Categories
iif_blog

An Open Letter to Michèle Audette, Commissioner for the National Inquiry into Missing and Murdered Indigenous Women and Girls

by Skawennati

An Open Letter to Michèle Audette, Commissioner for the National Inquiry into Missing and Murdered Indigenous Women and Girls

by Skawennati
April 28, 2017

Nia:wen to AbTeC for allowing me to post here. It was a bit too long for a FaceBook post.

A couple of months ago, I was invited by Ondinnok to do a curtain raiser. In theatre, that’s a short performance before the main show. Catherine Joncas, director of Montreal’s first Indigenous theatre company, said she wanted to respond to Montreal’s 375th celebrations with some reminders that Indigenous presence in this place dates much longer than that. She organized an entire series called “5 minutes pour que je te dise” or, in English, “5 minutes so I can tell you”
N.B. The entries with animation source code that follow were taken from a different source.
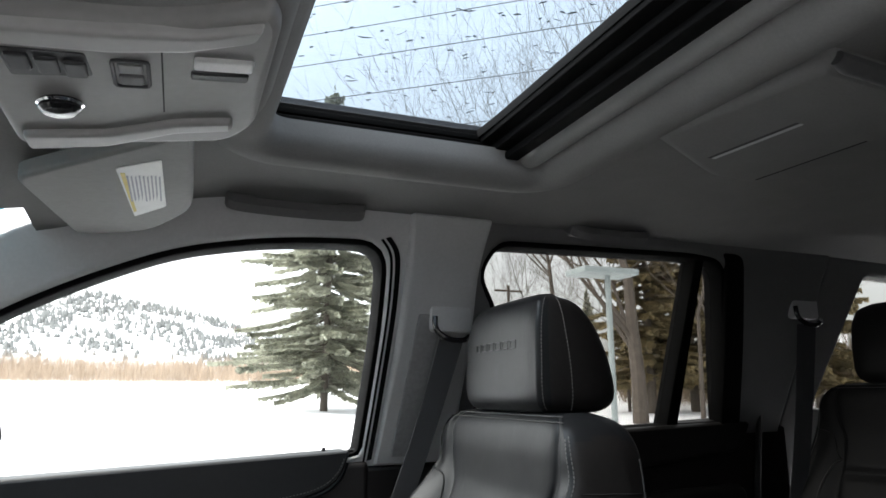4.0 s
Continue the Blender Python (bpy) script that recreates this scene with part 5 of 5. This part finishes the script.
    for sy in (1, -1):
        for s, r, y in ((0.068, 0.0215, 0.100 * sy), (0.134, 0.0165, 0.091 * sy)):
            kn = part("knob", Geo().lathe([(r * 1.18, -0.004), (r * 1.18, 0.004), (r * 1.02, 0.006), (r, 0.009), (r * 0.95, 0.018), (r * 0.87, 0.021), (0.0, 0.021)], lambda u, v, k: st(y + u, s + v, k), 28), KNOB, d, "dark grey rotary knob")
            part("knob_ring", Geo().lathe([(r * 1.30, 0.000), (r * 1.36, 0.004), (r * 1.30, 0.008), (r * 1.14, 0.008)], lambda u, v, k: st(y + u, s + v, k), 28), SILVER, kn)
            part("knob_face", Geo().lathe([(r * 0.74, 0.0195), (r * 0.74, 0.0216), (0.0, 0.0218)], lambda u, v, k: st(y + u, s + v, k), 24), SCREEN, kn)
            if y > 0 and s < 0.1:
                part("knob_mark", Geo().prism([(-0.012, 0.004), (0.010, 0.006), (0.004, 0.014), (-0.008, 0.013)], 0.0222, lambda u, v, k: st(y + u, s + v, k), 0.0002, 1, 0.0215), RED, kn, "red heat mark")
                part("knob_mark", Geo().box(st(y - 0.002, s - 0.006, 0.0221), (0.001, 0.010, 0.002), 0.0004), WHITE_MARK, kn)
    return d


dashboard()

ws = Geo().loft([[(-0.40, -0.62, 1.7085), (-0.40, 0.62, 1.7085), (-0.405, 0.62, 1.7085), (-0.405, -0.62, 1.7085)], [(-1.08, -0.76, 1.36), (-1.08, 0.76, 1.36), (-1.085, 0.76, 1.36), (-1.085, -0.76, 1.36)]])
setting("windscreen", ws, GLASS_BAND, "raked front windscreen", "windscreen").visible_shadow = False
band = Geo().loft([[(-0.28, -0.595, 1.770), (-0.28, 0.595, 1.770), (-0.285, 0.595, 1.770), (-0.285, -0.595, 1.770)], [(-0.399, -0.62, 1.709), (-0.399, 0.62, 1.709), (-0.404, 0.62, 1.709), (-0.404, -0.62, 1.709)]])
setting("shade_band", band, SHADE_BAND, "blue-green shade band along the top of the windscreen", "windscreen band").visible_shadow = False
setting("trim", Geo().loft([[(-0.30 + dx, -0.52, 1.76 + dz) for dx, dz in ((-0.03, 0.03), (0.0, -0.012), (0.02, -0.002), (0.02, 0.03))], [(-0.30 + dx, 0.52, 1.76 + dz) for dx, dz in ((-0.03, 0.03), (0.0, -0.012), (0.02, -0.002), (0.02, 0.03))]]), HEADLINER, "grey cloth header above the windscreen", "header")


# ---- steering wheel ----
FIELD = mat("dark_taupe_plastic", (0.058, 0.056, 0.056), 0.5, var=0.12, scale=20, bump=0.3, bump_scale=800)


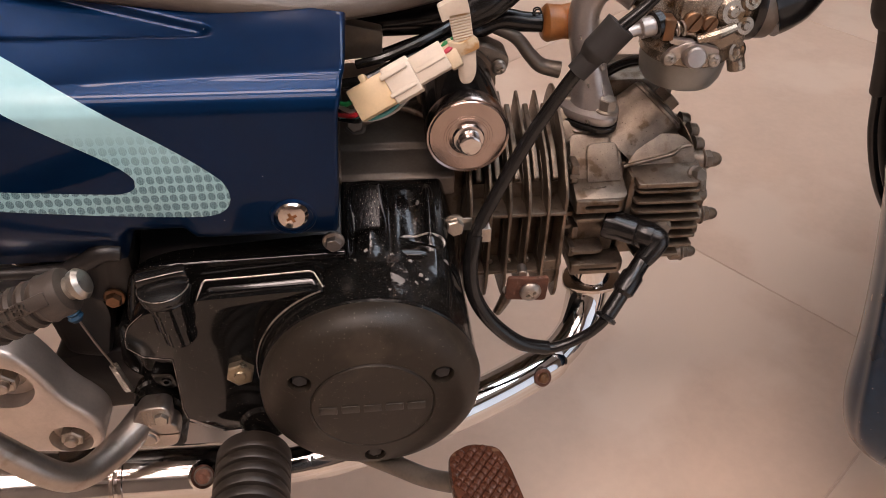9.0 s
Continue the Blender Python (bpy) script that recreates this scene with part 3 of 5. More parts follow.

As soon as I had heard that Michele Audette would be a Commissioner, I wanted to write her a letter.  I took this opportunity to do so. I simply stood in front of the audience, gave a brief introduction, and read it (slightly shortened, as I went way over 5 minutes!) in French. Merci to Karina Chagnon for her careful translation.

Michèle Audette, left, and Skawennati with the megaphone at the Native Friendship Centre’s march. Montreal (near de Maisonneuve and St-Urbain), c.1997.

Skennen sewakwekon, Skawennati iontiats.

Bonsoir tout le monde, my name is Skawennati. I am a Kanienkehaka (Mohawk) of Kahnawake and am of the turtle clan. My mother is Brenda Dearhouse and my father is Luigi Fragnito. I wish to share with you a letter I have written to Michèle Audette, commissioner for the National Inquiry into Missing and Murdered Indigenous Women and Girls.

Dear Michèle,

How are you? It has been many moons since we last spoke. I have seen in the news that you have been active, as usual! I was thrilled to learn that you would be one of the commissioners for the inquiry on the missing and murdered Indigenous women.

I have this great photograph of the two of us. It was taken in 1997, I think. We already had known each other for a couple of years. While working the Centre d’Amitie Autochtone, I had organized a march for the Journée National d’Action. I believe you were the president of Quebec Native Women at the time, and I asked you to be one of the speakers. Though I don’t remember what you said that day, I remember that you addressed the crowd in French, and I translated your words into English. I did not notice another friend, Jamie Riddell, taking pictures, but several weeks later, he gave me this photo. In it we are standing side by side, a team surrounded by our community. I hold a megaphone to my mouth, making sure your words reach the whole crowd.

I am writing today with my thoughts about why Indigenous women are disappearing.

Like me, you are the daughter of an Indigenous mother and a non-Native father. Like me, you understand how the Canadian government, through its legal system, has been complicit in the deaths of Indigenous women. Even us.

As you know, it was the Indian Act, enacted in 1876, that stripped Indian women of their status if they married non-Native men. The children of these marriages, likewise, did not have Indian status. (Of course, you also know that the converse was not true: Indian men who married non-Native women did not lose their status; Not only that, their wives gained status, and so did their children.)

Today we know that this law was meant to disrupt the matrilineal system, and, by extension, Native societies.

In effect, this law legally killed Native women, and their children. It sent a strong message across the land that Indigenous women needed to be eliminated in order for Canada to survive.

In 1985 Bill C-31 reinstated those women like our mothers, and their children. Finally, Michel, you and I were Indian in the eyes of the Federal government.

However, that amendment to the Indian Act was unable to change the original message: that Native women have no value, and should disappear.

In Kahnawake, where I was born, the Band Council refused to put my mother, myself and my siblings, on their membership list, stating that the Mohawk tradition is “Marry Out, Get Out.” But Mohawks, like the other five nations of the Iroquois confederacy, are supposedly a matrilineal society. Traditionally, when an Iroquois man and woman married, the husband would go and live in the wife’s longhouse, with her mother and sisters. Still today, clans are passed on through the mother. That tradition of “Marry Out, Get Out” started with the Indian Act.

In 48+ years since her wedding, my mother has witnessed families turning their backs on their daughters, sisters and aunties. She, and women like her, were told by their community that they were no longer wanted nor welcome in the community they had belonged to since birth. One band councilor even had the nerve to say to her group that if they wanted their status back, they should kill their husbands! Words and actions like these, have communicated to my mother, and me, that we were expendable, disposable, worthless.

Michèle, there is no doubt in my mind that this behaviour is connected to the crisis of the missing and murdered Indigenous women in this country. It is a direct legacy of Canada’s deliberate attempts to target Indigenous women in their goal of “killing the Indian”.

My old friend, fellow warrior, now you have the megaphone. And I am still right beside you, as I was 20 years ago. Nia:wen. Thank you for taking up this fight. I know you will make sure my words are heard.